If mentors or communities escalate issues (e.g., licensing concerns, community breakdown, or Code of Conduct violations), the IPMC is responsible for triage and response. Use private@incubator.apache.org for sensitive matters or concerns that require broader attention.

9. Common Pitfalls to Watch For

  • Overly passive mentors.
  • Podlings failing to engage mailing lists.
  • Releases with licensing issues.
  • Projects “parking” in the Incubator for too long.
  • Duplicate governance structures or confusion with external entities.

10. Getting Started as an IPMC Member

Start small:

  • Review a release vote.
  • Observe or join a graduation discussion.
  • Share a suggestion on general@.

You don’t have to be an expert in everything. The Incubator benefits from collective experience. Even small, consistent contributions help podlings move forward.

11. Participating in Graduation Reviews

As an IPMC member, your vote and judgment matter. Graduation threads are posted to general@incubator.apache.org, and your feedback helps the Incubator and Board evaluate project readiness.

Tips for reviewing graduation proposals:

  • Check for community diversity (not dominated by a single vendor).
  • Review recent releases. Were they done under ASF process and licenses?
  • Look at mailing list activity and community engagement.
  • Evaluate signs of independent governance and transparency.

Don’t be afraid to ask questions. If something feels off, raise it politely.

12. Time Commitment

  • Expect a couple of hours per month.
  • Engage in release and graduation votes.
  • Participate in relevant discussions on Incubator lists.
  • More active involvement is always welcome.

13. Conflict of Interest

  • Step back from votes or discussions where you have a conflict.
  • Transparency is key, when in doubt, ask on the private@ list.

14. How to Step Down

IPMC membership is voluntary. If you're inactive or no longer wish to serve, notify the private@ list and request to be removed. Stepping back is always better than going silent. You can always join the IPMC again when you want.

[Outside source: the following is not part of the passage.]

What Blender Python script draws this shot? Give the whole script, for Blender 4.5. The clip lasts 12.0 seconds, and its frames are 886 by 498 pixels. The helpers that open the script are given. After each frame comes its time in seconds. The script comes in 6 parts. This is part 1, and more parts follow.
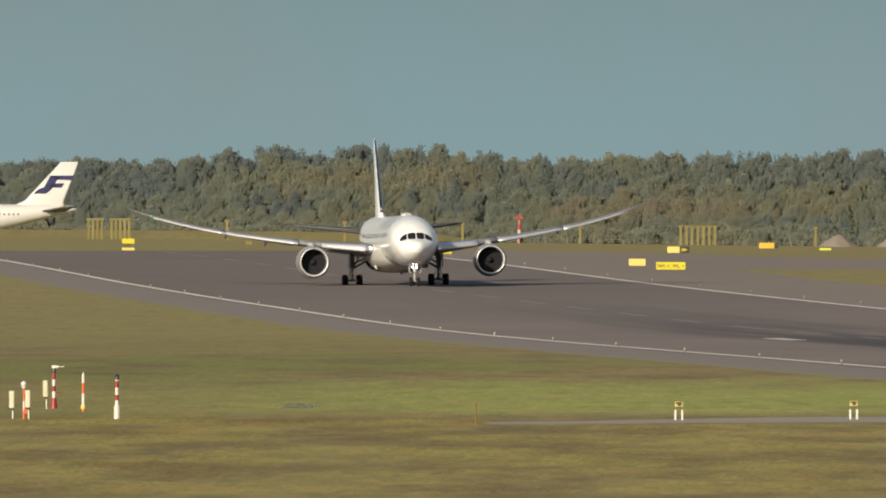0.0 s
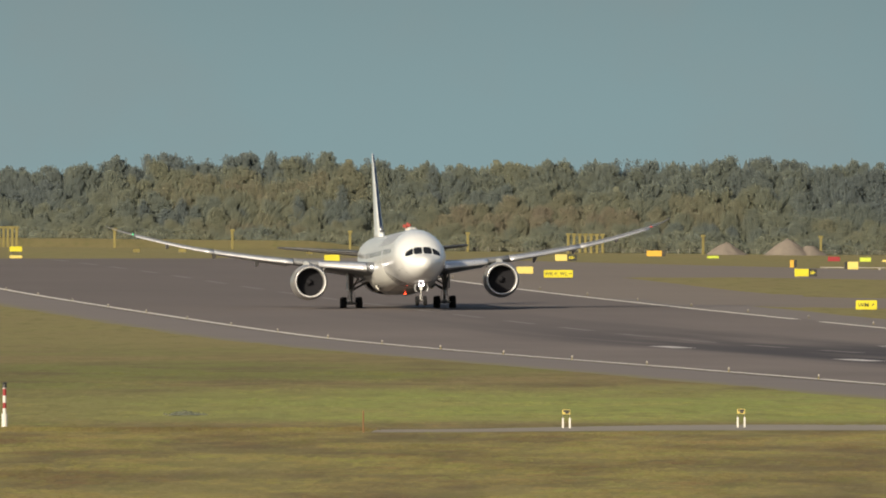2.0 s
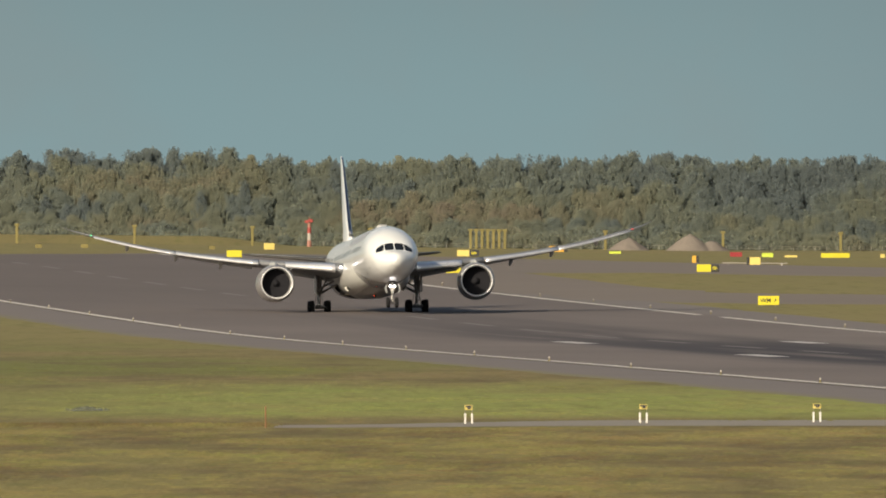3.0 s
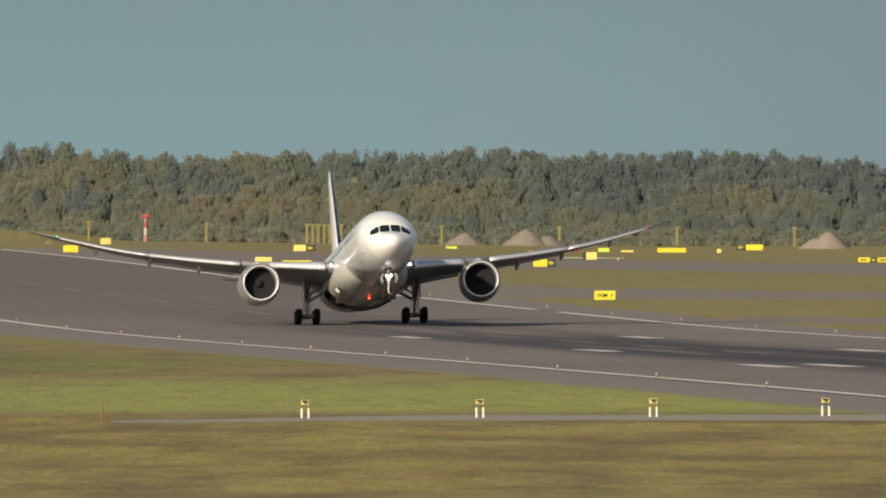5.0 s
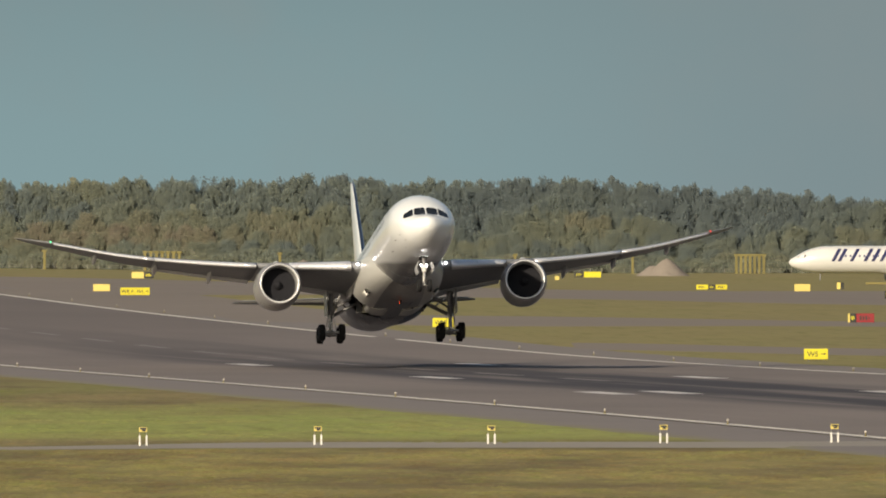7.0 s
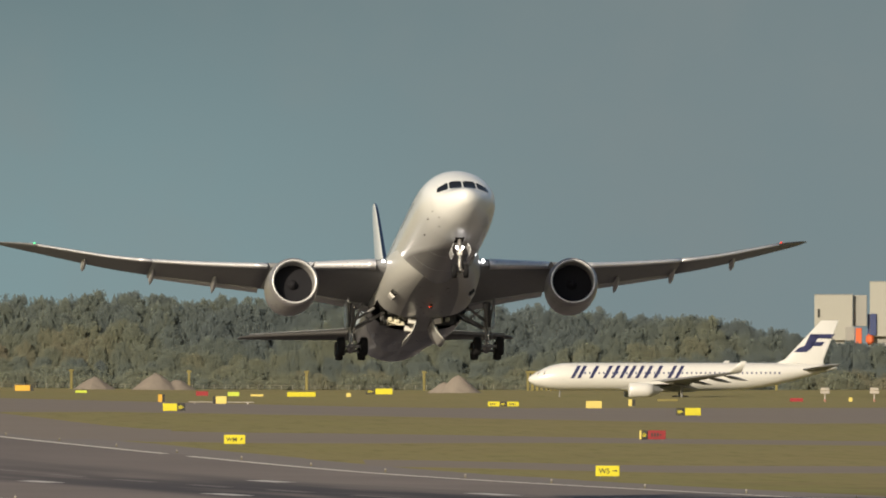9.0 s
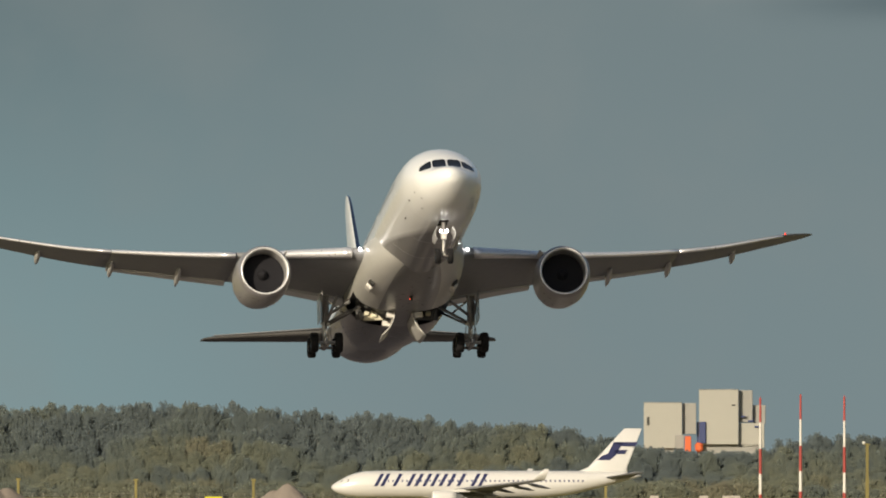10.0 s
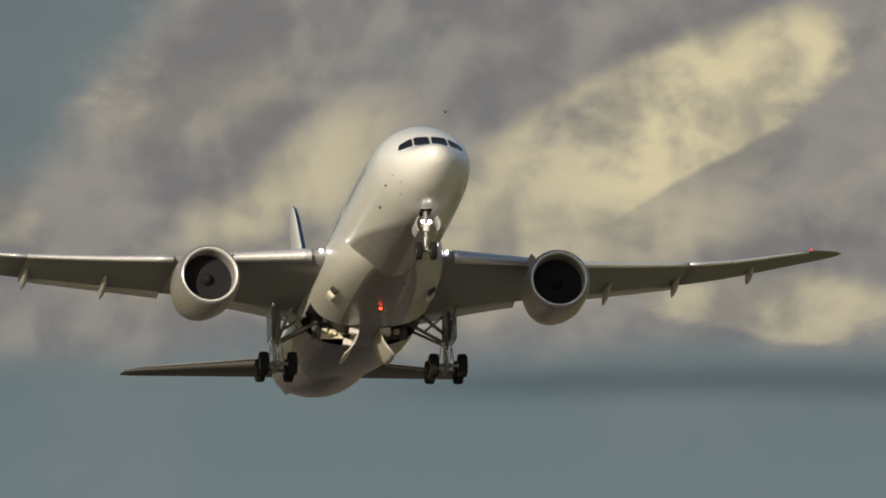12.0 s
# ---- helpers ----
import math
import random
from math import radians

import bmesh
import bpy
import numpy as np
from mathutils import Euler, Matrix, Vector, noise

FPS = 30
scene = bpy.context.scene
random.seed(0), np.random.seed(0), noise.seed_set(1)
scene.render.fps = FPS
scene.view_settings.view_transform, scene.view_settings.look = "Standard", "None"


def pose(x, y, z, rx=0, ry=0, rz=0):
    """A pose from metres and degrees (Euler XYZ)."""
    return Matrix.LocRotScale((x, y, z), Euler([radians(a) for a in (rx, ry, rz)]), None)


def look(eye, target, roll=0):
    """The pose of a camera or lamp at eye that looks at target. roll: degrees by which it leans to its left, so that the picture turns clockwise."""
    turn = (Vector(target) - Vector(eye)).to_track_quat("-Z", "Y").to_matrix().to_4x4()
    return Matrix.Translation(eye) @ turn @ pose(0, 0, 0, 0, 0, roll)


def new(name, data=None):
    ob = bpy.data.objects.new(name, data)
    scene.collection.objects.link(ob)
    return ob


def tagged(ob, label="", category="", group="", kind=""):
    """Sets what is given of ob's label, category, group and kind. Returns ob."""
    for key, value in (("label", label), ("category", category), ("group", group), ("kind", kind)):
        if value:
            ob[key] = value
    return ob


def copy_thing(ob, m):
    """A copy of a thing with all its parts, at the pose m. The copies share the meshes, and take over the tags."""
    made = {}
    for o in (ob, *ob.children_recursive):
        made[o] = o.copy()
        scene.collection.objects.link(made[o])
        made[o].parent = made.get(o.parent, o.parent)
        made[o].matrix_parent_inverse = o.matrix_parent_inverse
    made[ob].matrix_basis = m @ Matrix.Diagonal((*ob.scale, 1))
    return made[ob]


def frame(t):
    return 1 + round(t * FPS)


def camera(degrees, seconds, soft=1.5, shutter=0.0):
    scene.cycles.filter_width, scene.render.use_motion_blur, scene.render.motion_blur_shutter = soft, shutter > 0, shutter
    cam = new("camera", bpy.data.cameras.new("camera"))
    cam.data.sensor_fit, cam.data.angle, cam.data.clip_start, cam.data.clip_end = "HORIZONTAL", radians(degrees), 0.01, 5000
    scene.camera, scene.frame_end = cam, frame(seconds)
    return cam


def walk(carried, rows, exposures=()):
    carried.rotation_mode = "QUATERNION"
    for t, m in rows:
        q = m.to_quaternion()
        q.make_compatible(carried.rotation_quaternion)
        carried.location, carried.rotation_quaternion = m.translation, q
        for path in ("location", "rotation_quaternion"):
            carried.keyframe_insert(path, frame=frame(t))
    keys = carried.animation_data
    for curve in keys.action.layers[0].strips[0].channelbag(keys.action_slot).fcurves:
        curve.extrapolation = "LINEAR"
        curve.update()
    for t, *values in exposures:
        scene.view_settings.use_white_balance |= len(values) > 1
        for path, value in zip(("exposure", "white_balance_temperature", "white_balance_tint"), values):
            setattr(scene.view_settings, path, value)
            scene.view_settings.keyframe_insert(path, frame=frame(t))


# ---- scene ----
# ---------------------------------------------------------------- camera
EYE = (0.0, 0.0, 12.0)
FOV = 2.8069


def aim(yaw, pitch):
    """A tripod head at EYE: degrees to the right and up."""
    return pose(*EYE, 90 + pitch, 0, -yaw)


cam = camera(FOV, 12.0, soft=1.9)
PAN = [
    (0.0, 0.0000, -0.2077), (0.5, 0.0931, -0.1916), (1.0, 0.1862, -0.1773), (1.5, 0.2659, -0.1692),
    (2.0, 0.3563, -0.1826), (2.5, 0.5237, -0.1916), (3.0, 0.6661, -0.1969), (5.0, 1.1844, -0.2131),
    (5.5, 1.3053, -0.2077), (6.0, 1.4557, -0.2131), (6.5, 1.5703, -0.2077), (7.0, 1.6974, -0.1271),
    (7.2, 1.7440, -0.1253), (8.8, 2.2740, 0.1934), (9.0, 2.3580, 0.2435), (9.5, 2.5891, 0.3850),
    (10.0, 2.8988, 0.5855), (10.5, 3.2193, 0.8165), (11.0, 3.4950, 1.0940), (11.5, 3.8406, 1.4288),
    (12.0, 4.1575, 1.7940),
]
walk(cam, [(t, aim(yaw, pitch)) for t, yaw, pitch in PAN], exposures=[(0.0, 0.27), (7.0, 0.27), (8.8, 0.14), (10.3, 0.12), (11.0, 0.15), (12.0, -0.12)])

# ---------------------------------------------------------------- light
SUN_AZ, SUN_EL = 212.0, 21.0      # compass degrees clockwise from +Y, and height
sun_dir = Vector((math.sin(radians(SUN_AZ)) * math.cos(radians(SUN_EL)),
                  math.cos(radians(SUN_AZ)) * math.cos(radians(SUN_EL)), math.sin(radians(SUN_EL))))
sun_data = bpy.data.lights.new("sun", "SUN")
sun_data.energy, sun_data.angle, sun_data.color = 4.5, radians(0.53), (1.0, 0.87, 0.68)
sun = new("sun", sun_data)
sun.matrix_world = look(sun_dir * 100, (0, 0, 0))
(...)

15. Contact Points and Support

Do you need help or would you like to engage further? These resources will help:

16. Glossary of Terms

  • ASF (Apache Software Foundation): The nonprofit organization that hosts Apache projects.
  • Podling: A project in incubation, on the path to becoming a top-level Apache project.
  • IPMC (Incubator PMC): The Project Management Committee overseeing the Incubator.
  • PPMC (Podling PMC): The group managing a podling’s development and community during incubation.
  • Mentor: An IPMC member assigned to guide and support a podling during incubation.
  • The Apache Way: ASF’s model for community-led, transparent, merit-based project governance.
  • Lazy Consensus: A decision-making process where silence implies consent after a proposal is shared publicly for comment.
  • Binding Vote: A vote from an IPMC member that counts toward official Incubator decisions (e.g., +1 binding on a release).
  • Graduation: The process by which a podling becomes a full Apache top-level project.

17. Contributing to the Incubator Itself

The Incubator is an evolving project—and IPMC members help shape it.

  • Do you have a suggestion to improve a policy, process, or tooling?
  • Would you like to help clarify documentation or guide new mentors?
  • Noticed something unclear or outdated?

You are encouraged to bring it up! Start a discussion on general@incubator.apache.org or, if sensitive, private@incubator.apache.org.

Your contributions help not just current podlings, but the next generation of Apache projects.